The advantage of configuring your keyboard as illustrated above is that you can assign staves in your song to sounds that are produced by your keyboard. This option may be especially attractive to you if your keyboard produces better sounds than those produced by other output devices, such as your MIDI sound card devices.

To exercise this option, you must specify the keyboard device as both a MIDI input and output device in the Device Properties dialog box:


In the Device Properties dialog box for the keyboard, you still set a check mark for "Echo MIDI Input to Output". The difference is that you assign your staves, or your play-along sound, to your keyboard device, rather than to some other device in your MIDI configuration, as illustrated in the following Staff Setup dialog box:


Letting Your Keyboard Locally Produce Sound As You Play

A third configuration alternative is available, as illustrated here:


In this case, your keyboard directly produces the sound for notes as you perform them. You do not activate the "local off" option on your keyboard. Also, you turn off the "echo on" option for your keyboard device. If you do not turn off the "echo on" option, then you will hear each note you perform twice: the note will be played back by your keyboard as well as the other device to which the note is echoed.
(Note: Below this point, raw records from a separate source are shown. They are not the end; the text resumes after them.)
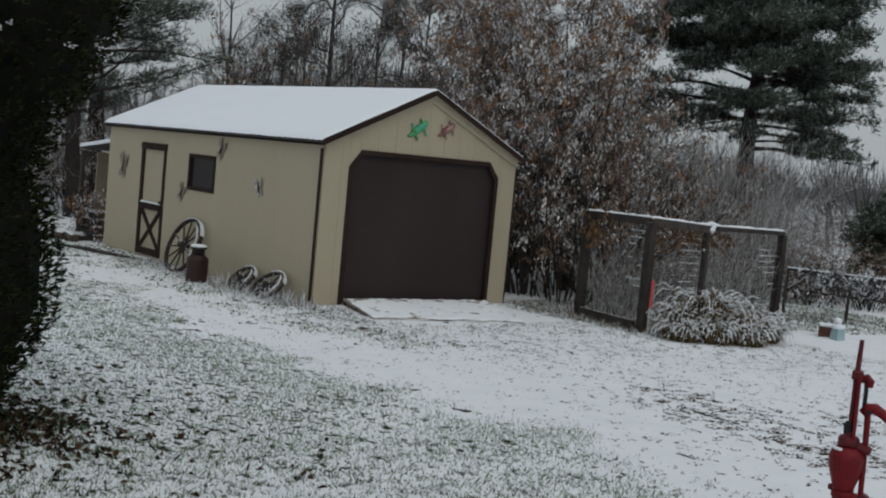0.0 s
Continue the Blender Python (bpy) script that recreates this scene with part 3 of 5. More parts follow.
def roof():
    eave = 0.1
    t = 0.06
    for s in (-1, 1):
        bm = bmesh.new()
        def at(u, z):
            return (W / 2 + s * u, gable(W / 2 - min(u, W / 2)) - PITCH * max(0, u - W / 2) + z)
        half = W / 2 + eave
        prism(bm, [at(0, 0.0), at(half, 0.0), at(half, t), at(0, t)], "y", -0.1, L + 0.1)
        part("roof", bm, M["metal_roof"], shed)
        # rake trims on the gable
        bm = bmesh.new()
        prism(bm, [at(0, -0.012), at(half + 0.005, -0.012), at(half + 0.005, t + 0.008), at(0, t + 0.008)], "y", -0.128, -0.101)
        part("rake_trim", bm, M["brown"], shed, "dark brown rake trim")
        bm = bmesh.new()
        prism(bm, [at(0.0, -0.12), at(half - 0.1, -0.12), at(half - 0.1, -0.001), at(0.0, -0.001)], "y", -0.045, -0.017)
        part("barge_board", bm, M["tan_trim"], shed)
        bm = bmesh.new()
        prism(bm, [at(0.0, -0.004), at(half - 0.02, -0.004), at(half - 0.02, -0.001), at(0.0, -0.001)], "y", -0.1, -0.017)
        part("soffit", bm, M["tan_trim"], shed)
        bm = bmesh.new()
        x = W / 2 + s * (half - 0.012)
        box(bm, x - 0.012, x + 0.012, -0.1, L + 0.1, gable(0) - PITCH * eave - 0.012, gable(0) - PITCH * eave + 0.02)
        part("eave_trim", bm, M["brown"], shed)
        # snow on this slope
        bm = bmesh.new()
        nu, nv = 34, 150
        rng = np.random.default_rng(5 + s)
        rows = []
        for i in range(nu + 1):
            u = (half + 0.02) * i / nu
            row = []
            for j in range(nv + 1):
                v = -0.115 + (L + 0.23) * j / nv
                e = min(1.0, (half + 0.02 - u) / 0.06, (v + 0.115) / 0.05 + 0.1, (L + 0.115 - v) / 0.05 + 0.1)
                uu = u + (0.015 * math.sin(v * 2 * math.pi / 0.15) if i == nu else 0)
                x, z = at(uu, t + 0.006 + 0.045 * math.sqrt(max(e, 0)) + 0.004 * noise.noise((u * 2, v * 2, s)))
                if u < 0.12:
                    z -= 0.02 * (1 - u / 0.12) ** 2
                row.append(bm.verts.new((x, v, z)))
            rows.append(row)
        for a, b in zip(rows, rows[1:]):
            for j in range(nv):
                bm.faces.new((a[j], a[j + 1], b[j + 1], b[j]))
        ob = smooth(part("roof_snow", bm, M["roof_snow"], None))
        tagged(ob, "thin even blanket of white snow on the shed roof", "snow", "snow on the shed roof", kind="stuff")


def big_door():
    bm = bmesh.new()
    a, b, h = DOOR
    g = 0.012
    door = part("garage_door", prism(bm, [(a + g, 0.03), (b - g, 0.03), (b - g, h - CUT * 1.25), (b - CUT, h - g), (a + CUT, h - g), (a + g, h - CUT * 1.25)], "y", 0.035, 0.075), M["brown_door"], shed, "plain dark brown overhead door")
    # trim round the opening
    pts = [(a, 0.0), (a, h - CUT * 1.25), (a + CUT, h), (b - CUT, h), (b, h - CUT * 1.25), (b, 0.0)]
    inn = [(a + 0.07, 0.0), (a + 0.07, h - CUT * 1.25 - 0.03), (a + CUT + 0.03, h - 0.07), (b - CUT - 0.03, h - 0.07), (b - 0.07, h - CUT * 1.25 - 0.03), (b - 0.07, 0.0)]
    for k in range(5):
        bm = bmesh.new()
        prism(bm, [pts[k], pts[k + 1], inn[k + 1], inn[k]], "y", -0.034, 0.024)
        part("door_trim", bm, M["brown"], shed, "dark brown door trim")
    bm = bmesh.new()
    box(bm, a + 0.07, b - 0.07, -0.02, 0.09, -0.0, 0.028)
    part("sill", bm, M["old_wood"], shed)


def corner_trims():
    for x0, x1, y0, y1 in ((-0.03, -0.0165, -0.014, 0.055), (W + 0.001, W + 0.02, -0.03, 0.06)):
        bm = bmesh.new()
        box(bm, x0, x1, y0, y1, 0.0, WALL - 0.1, 0.003)
        part("corner_trim", bm, M["brown"], shed, "dark brown corner trim")


def walk_door():
    a, b, lo, hi = 4.876, 5.875, 0.05, 2.02
    bm = bmesh.new()
    box(bm, 0.004, 0.05, a + 0.005, b - 0.005, lo, hi)
    door = part("side_door", bm, M["siding"], shed, "narrow tan door with brown trim and cross brace")
    def bar(name, y0, y1, z0, z1, x=-0.03, m="brown"):
        bm = bmesh.new()
        box(bm, x, 0.004, y0, y1, z0, z1, 0.003)
        return part(name, bm, M[m], door)
    bar("stile", a, a + 0.1, lo, hi - 0.1)
    bar("stile", b - 0.1, b, lo, hi - 0.1)
    bar("head_board", a - 0.01, b + 0.01, hi - 0.1, hi + 0.02, -0.04)
    bar("rail", a + 0.1, b - 0.1, lo, lo + 0.12)
    bar("rail", a + 0.1, b - 0.1, 0.86, 0.97, -0.045)
    bm = bmesh.new()
    box(bm, -0.05, 0.0, a + 0.1, b - 0.1, 0.971, 1.0, 0.01)
    tagged(part("ledge_snow", bm, M["snow"], None), "thin line of snow on the side door's middle rail", "snow", kind="stuff")
    for p, q in (((a + 0.12, lo + 0.13), (b - 0.12, 0.85)), ((b - 0.12, lo + 0.13), (a + 0.12, 0.85))):
        bm = bmesh.new()
        beam(bm, (-0.012 - (0.004 if p[0] > q[0] else 0), p[0], p[1]), (-0.012 - (0.004 if p[0] > q[0] else 0), q[0], q[1]), 0.075, 0.024, 0.002, up=(1, 0, 0))
        part("brace", bm, M["brown"], door)
    bm = bmesh.new()
    lathe(bm, [(0.012, 0), (0.012, 0.03), (0.026, 0.04), (0.026, 0.06), (0.012, 0.066)], 10, pose(-0.03, a + 0.05, 1.02, 0, -90, 0))
    part("knob", bm, M["black_iron"], door)


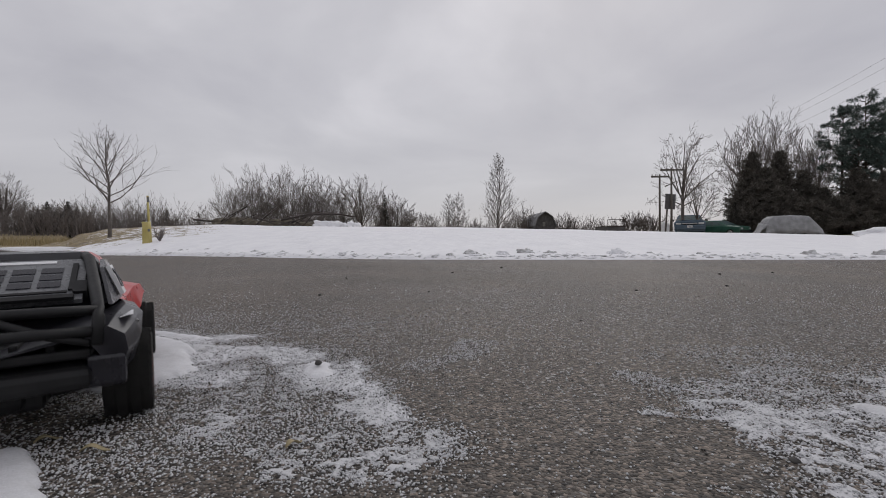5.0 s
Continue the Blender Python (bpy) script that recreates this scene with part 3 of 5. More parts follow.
def build_cab(e):
    # rings from the belt line to the crown of the roof: (z, x front, x rear, half width front, half width rear)
    rings_def = [(0.140, 0.100, -0.108, 0.104, 0.108), (0.152, 0.088, -0.104, 0.101, 0.105), (0.172, 0.060, -0.098, 0.091, 0.095), (0.188, 0.036, -0.090, 0.081, 0.084), (0.1945, 0.020, -0.082, 0.070, 0.072), (0.1965, -0.005, -0.065, 0.045, 0.045)]
    rings_def = [(lift(z), *rest) for z, *rest in rings_def]
    bm = bmesh.new()
    rings = []
    for z, xf, xr, wf, wr in rings_def:
        r = []
        for s in (-1, -0.5, 0, 0.5, 1):
            r.append(bm.verts.new((xf - 0.012 * s * s, s * wf, z)))
        for i in range(1, 5):
            f = i / 5
            r.append(bm.verts.new((xf - 0.012 + (xr - xf + 0.012) * f, wf + (wr - wf) * f + 0.003 * math.sin(f * 3.14), z)))
        for s in (1, 0.5, 0, -0.5, -1):
            r.append(bm.verts.new((xr, s * wr, z)))
        for i in range(4, 0, -1):
            f = i / 5
            r.append(bm.verts.new((xf - 0.012 + (xr - xf + 0.012) * f, -(wf + (wr - wf) * f + 0.003 * math.sin(f * 3.14)), z)))
        rings.append(r)
    n = len(rings[0])
    for a, b in zip(rings, rings[1:]):
        for k in range(n):
            bm.faces.new((a[k], a[(k + 1) % n], b[(k + 1) % n], b[k]))
    bm.faces.new(rings[-1])
    bmesh.ops.recalc_face_normals(bm, faces=bm.faces[:])
    ob = part("cab", bm, M_TRUCK, e, "red pillars under a black roof", smooth=True)
    ob.data.set_sharp_from_angle(angle=radians(35))

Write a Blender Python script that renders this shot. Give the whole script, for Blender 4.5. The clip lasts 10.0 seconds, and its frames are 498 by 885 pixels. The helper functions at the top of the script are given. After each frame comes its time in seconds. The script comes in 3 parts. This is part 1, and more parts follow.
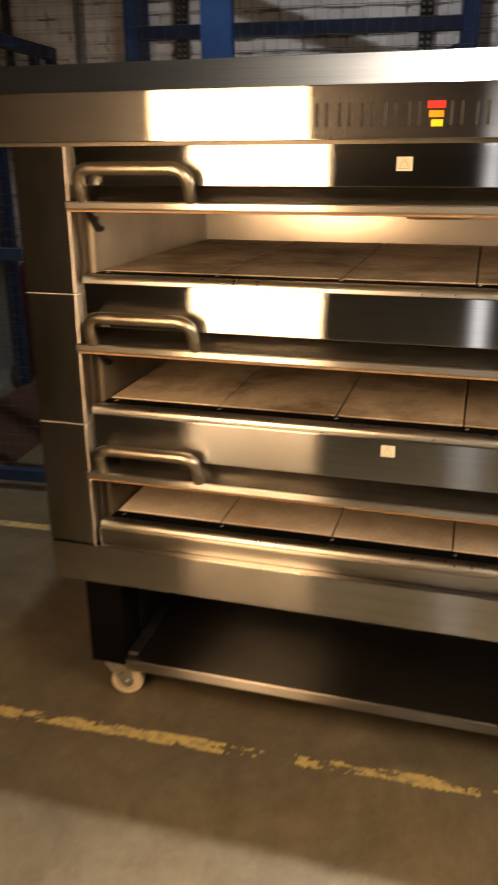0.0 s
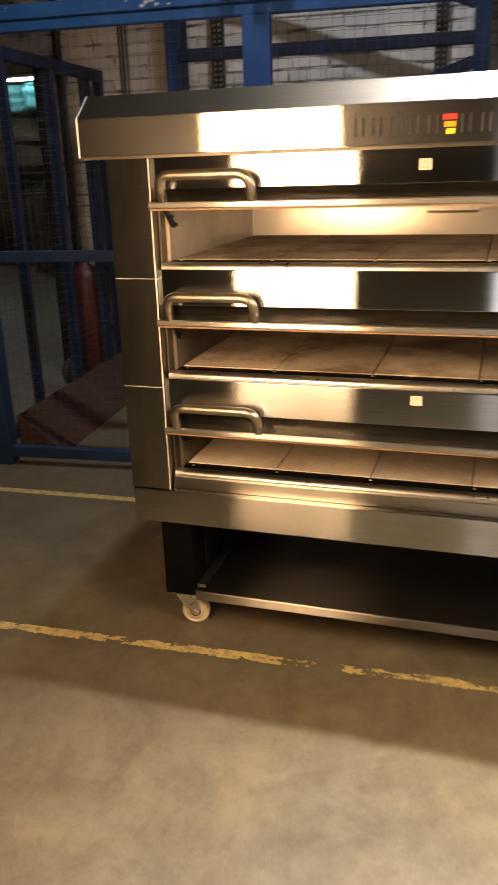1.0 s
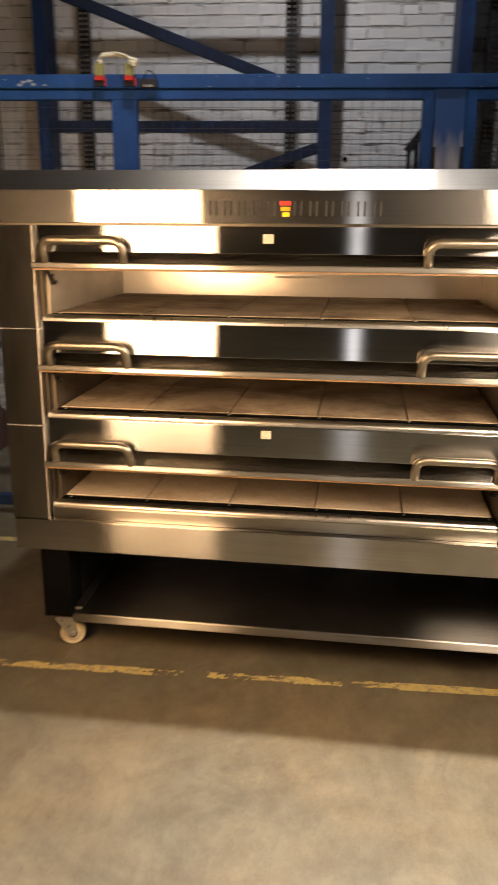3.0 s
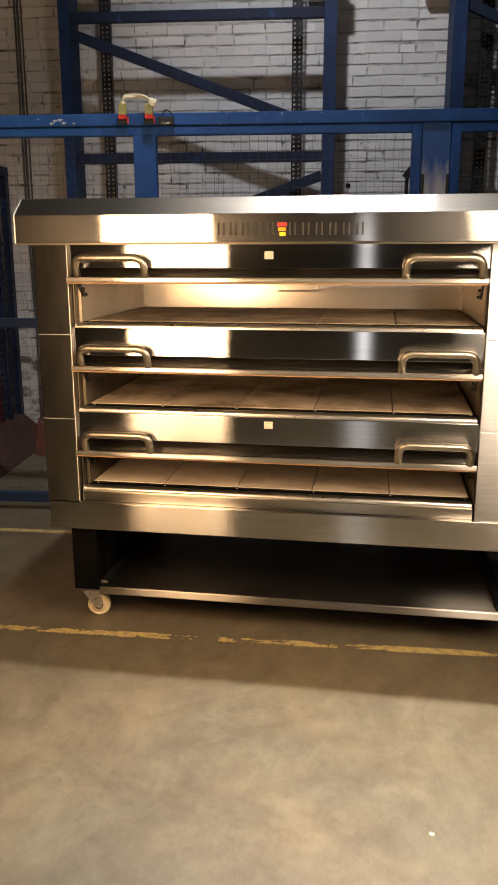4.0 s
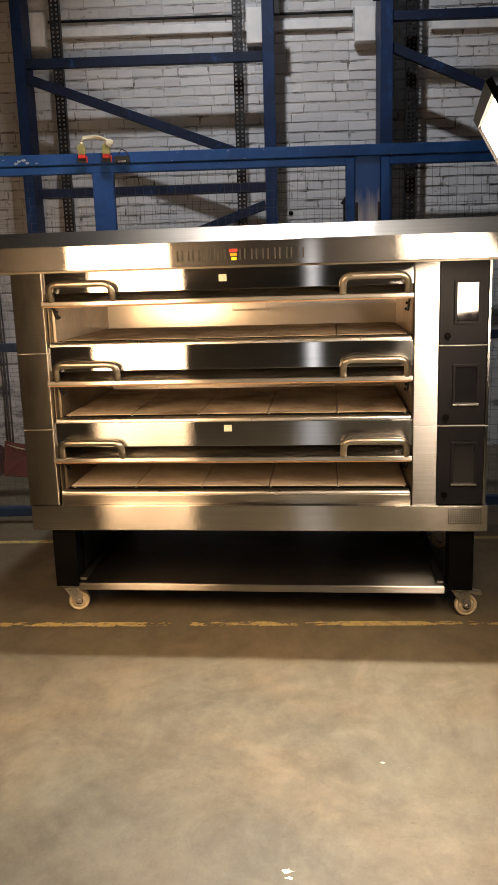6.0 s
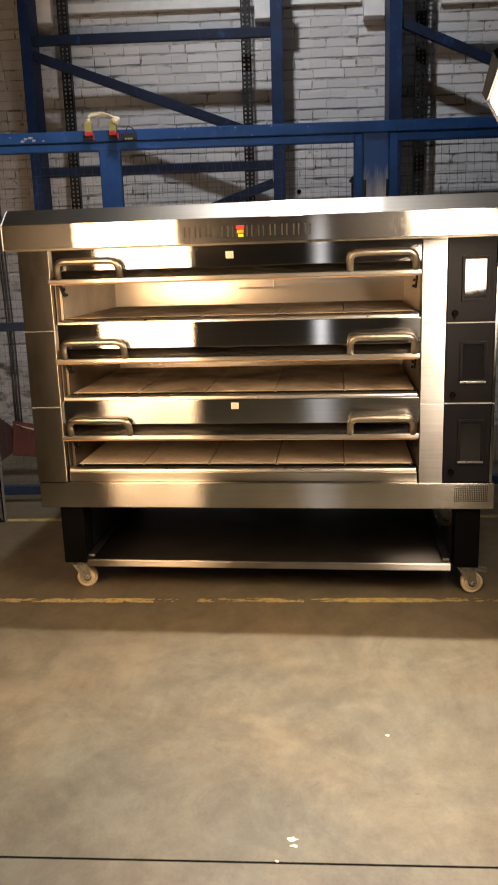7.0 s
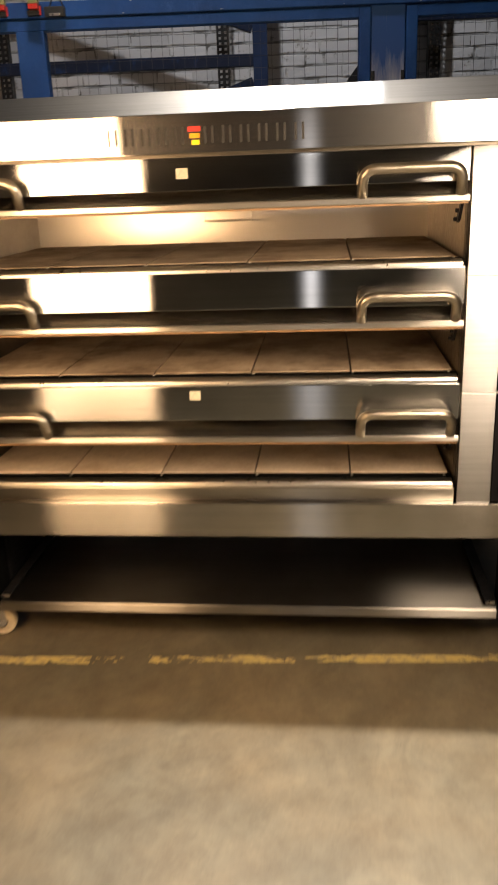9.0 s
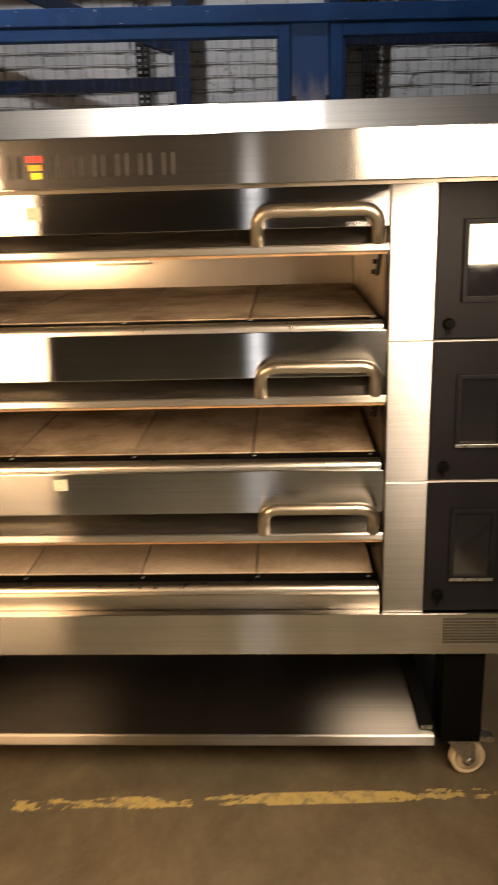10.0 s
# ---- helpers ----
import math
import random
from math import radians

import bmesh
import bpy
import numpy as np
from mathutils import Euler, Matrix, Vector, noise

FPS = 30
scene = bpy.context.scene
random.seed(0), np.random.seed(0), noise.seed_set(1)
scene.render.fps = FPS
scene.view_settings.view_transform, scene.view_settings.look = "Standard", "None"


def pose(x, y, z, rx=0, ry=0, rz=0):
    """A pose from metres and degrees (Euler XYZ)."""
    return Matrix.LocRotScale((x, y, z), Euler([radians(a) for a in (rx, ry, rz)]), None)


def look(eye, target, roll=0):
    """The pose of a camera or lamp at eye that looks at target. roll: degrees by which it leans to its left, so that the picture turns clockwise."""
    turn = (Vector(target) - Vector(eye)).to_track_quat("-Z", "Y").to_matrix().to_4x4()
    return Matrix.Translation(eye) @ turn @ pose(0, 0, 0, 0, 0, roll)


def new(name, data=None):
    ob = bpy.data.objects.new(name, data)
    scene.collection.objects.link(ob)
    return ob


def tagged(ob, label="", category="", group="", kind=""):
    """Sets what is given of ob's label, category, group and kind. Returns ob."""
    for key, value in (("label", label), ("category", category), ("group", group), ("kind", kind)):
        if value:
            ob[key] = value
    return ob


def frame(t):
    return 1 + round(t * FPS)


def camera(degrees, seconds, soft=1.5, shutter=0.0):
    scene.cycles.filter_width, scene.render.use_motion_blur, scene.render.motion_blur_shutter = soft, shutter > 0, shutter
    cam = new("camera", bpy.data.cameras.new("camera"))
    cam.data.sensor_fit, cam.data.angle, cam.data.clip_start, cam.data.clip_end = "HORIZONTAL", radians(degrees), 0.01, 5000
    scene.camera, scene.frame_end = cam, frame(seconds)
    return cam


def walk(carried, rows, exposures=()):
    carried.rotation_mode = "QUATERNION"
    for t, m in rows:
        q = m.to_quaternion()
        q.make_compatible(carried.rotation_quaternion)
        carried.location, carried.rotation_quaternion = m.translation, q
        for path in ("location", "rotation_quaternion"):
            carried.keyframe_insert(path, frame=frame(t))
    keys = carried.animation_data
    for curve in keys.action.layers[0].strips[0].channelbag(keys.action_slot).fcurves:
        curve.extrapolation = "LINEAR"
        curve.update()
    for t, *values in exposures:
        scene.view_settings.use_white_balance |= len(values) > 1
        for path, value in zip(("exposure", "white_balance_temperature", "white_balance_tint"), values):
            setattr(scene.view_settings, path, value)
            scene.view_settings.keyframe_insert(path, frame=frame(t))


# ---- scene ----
cam = camera(34.9, 10.0, soft=1.5, shutter=0.6)
PATH = [
    (0, (0.087, -1.803, 1.578), (-0.441, 0.003, 0.898), -0.3),
    (0.5, (0.153, -2.063, 1.566), (-0.51, -0.296, 0.904), -0.9),
    (1, (0.128, -2.262, 1.57), (-0.458, -0.467, 0.912), -1.9),
    (1.5, (0.131, -2.448, 1.586), (-0.277, -0.582, 0.992), -1.3),
    (2, (0.157, -2.493, 1.592), (-0.113, -0.581, 1.071), -1.3),
    (2.5, (0.172, -2.532, 1.581), (0.01, -0.605, 1.071), -0.5),
    (3, (0.222, -2.62, 1.601), (-0.05, -0.71, 1.074), 0.4),
    (3.2, (0.294, -2.681, 1.604), (-0.051, -0.782, 1.079), 0.6),
    (4.3, (0.333, -3.163, 1.569), (0.038, -1.238, 1.111), -0.7),
    (4.5, (0.334, -3.232, 1.57), (0.063, -1.307, 1.104), -0.9),
    (5, (0.332, -3.323, 1.586), (0.108, -1.387, 1.14), -1.3),
    (5.5, (0.352, -3.398, 1.572), (0.151, -1.451, 1.164), -1.7),
    (7, (0.372, -3.444, 1.544), (0.144, -1.509, 1.091), -1.8),
    (7.5, (0.361, -3.287, 1.526), (0.142, -1.384, 0.95), -1.7),
    (8, (0.384, -3.011, 1.527), (0.161, -1.142, 0.854), -1.5),
    (8.5, (0.338, -2.67, 1.507), (0.097, -0.807, 0.82), -1.7),
    (8.7, (0.296, -2.559, 1.52), (0.082, -0.682, 0.863), -1.6),
    (9, (0.319, -2.35, 1.537), (0.12, -0.462, 0.908), -2.2),
    (9.5, (0.404, -2.019, 1.554), (0.21, -0.111, 0.984), -1.6),
    (10, (0.478, -1.844, 1.566), (0.383, 0.07, 0.993), -1.7),
]
EXPOSURES = [(t, stops + 0.14, kelvin, 19) for t, stops, kelvin in ((0.0, -0.22, 8500), (0.5, -0.07, 8500), (1.0, 0.13, 8450), (2.0, 0.15, 8350), (2.5, 0.12, 8250), (3.0, 0.06, 8200), (5.5, 0.08, 8050), (7.5, 0.03, 8050), (9.0, 0.0, 8200), (10.0, 0.12, 8250))]
walk(cam, [(t, look(eye, target, roll)) for t, eye, target, roll in PATH], EXPOSURES)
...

Worse, if your keyboard is set up as the output device for the echoed notes, then it will be forced to play the notes twice, with unpredictable results.

This third configuration option is somewhat less useful than the previous configuration option (Using Keyboard for Both Input and Output). When you practice or record, you will hear the same thing-- sounds from your keyboard. However, when you later play back the recorded staff, the sound will be played by a different device than that which you heard when you were recording, namely, the keyboard device itself.